Ältere Menschen und Personen mit eingeschränkter Mobilität benötigen zudem mehr Zeit die Straße zu überqueren. Wenn hohes Tempo, zugeparkte Kreuzungsbereiche und fehlende Querungshilfen zusammenkommen, entsteht Unsicherheit. Manche vermeiden dann Wege zu Fuß, was der Gesundheit und der Teilhabe schadet. Entscheidend ist nicht der Durchschnitt, sondern das Tempo der Schnellsten und die Verkehrsspitzen zu Schulbeginn und Schulschluss. Genau dort entstehen Stress und riskante Situationen. Die Brunnenstraße ist ein Beispiel dafür wie Anwohnerinnen und Anwohner, Schulkinder und ältere Menschen durch den Durchgangsverkehr stark belastet werden.

Brunnenstraße
Brunnenstraße, Ecke Müllerberg

Was wir selbst tun können

Besser wird es nicht erst mit Straßenschwellen oder festen Hindernissen auf der Fahrbahn, sondern mit unserem Verhalten. Wer Tempo 20 im Kernbereich der Brunnenstraße ernst nimmt, merkt, dass sich die eigene Fahrzeit kaum ändert, die Sicherheit jedoch deutlich steigt. Eltern können Elterntaxis reduzieren, wo es möglich ist, und kurze Wege zu Fuß oder mit dem Rad wählen.
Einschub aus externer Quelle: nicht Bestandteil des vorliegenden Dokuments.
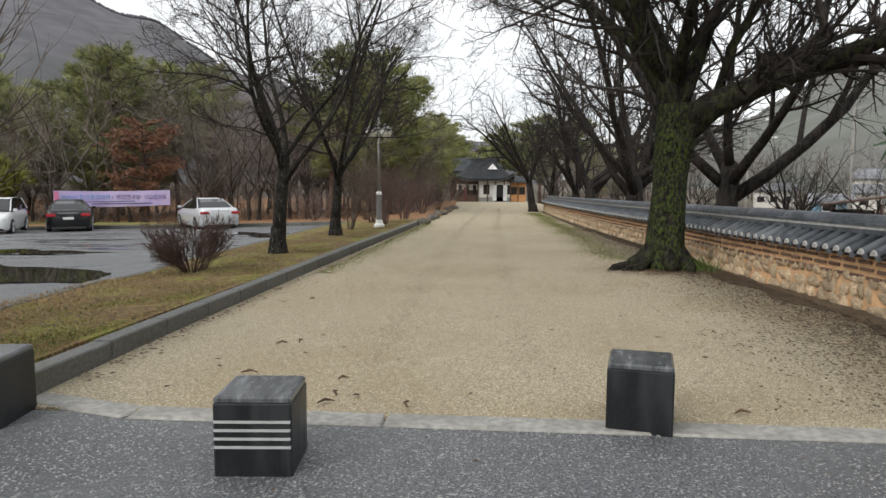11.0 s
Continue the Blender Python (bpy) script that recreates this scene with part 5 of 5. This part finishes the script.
def utility_pole(x, y, h, rz, label, lamp=False, arms=True):
    z = land(x, y)
    t = thing("street_light" if lamp else "utility_pole", x, y, z, rz, label, "pole")
    g = Geo()
    tube(g, [Vector((0, 0, -0.3)), Vector((0, 0, h))], [0.12 if not lamp else 0.07, 0.08 if not lamp else 0.05], 8)
    part("pole", g, M_GREYSTEEL if lamp else M_CONCRETE, t)
    if lamp:
        g = Geo()
        tube(g, [Vector((0, 0, h - 0.1)), Vector((0.5, 0, h + 0.35)), Vector((1.6, 0, h + 0.5))], [0.05, 0.04, 0.035], 6)
        arm = part("arm", g, M_GREYSTEEL, t)
        g = Geo()
        box(g, 1.85, 0, h + 0.44, 0.6, 0.22, 0.12, 0.04)
        part("lamp_head", g, M_WHITE, arm, "pale lamp head")
    elif arms:
        for k in (0.3, 0.9):
            g = Geo()
            box(g, 0, 0, h - k, 1.6, 0.09, 0.09)
            part("crossarm", g, M_GREYSTEEL, t)
        g = Geo()
        lathe(g, [(0.2, h - 2.3), (0.22, h - 2.2), (0.22, h - 1.6), (0.16, h - 1.5)], 0.32, 0, 0, 10)
        part("transformer", g, M_GREYSTEEL, t)
    return t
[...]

Für weitere Anfahrten helfen gut markierte Kiss & Go Punkte außerhalb des unmittelbaren Schulumfelds. Kreuzungen sollten frei bleiben, denn freie Sicht ist eine einfache und wirksame Sicherheitsmaßnahme. In einer kleinen Stadt sind viele Wege kurz. Das macht den Fuß und Radverkehr attraktiv und entlastet die Straße. Rücksicht, Blickkontakt und ein Moment Geduld senken die Zahl der Konflikte spürbar.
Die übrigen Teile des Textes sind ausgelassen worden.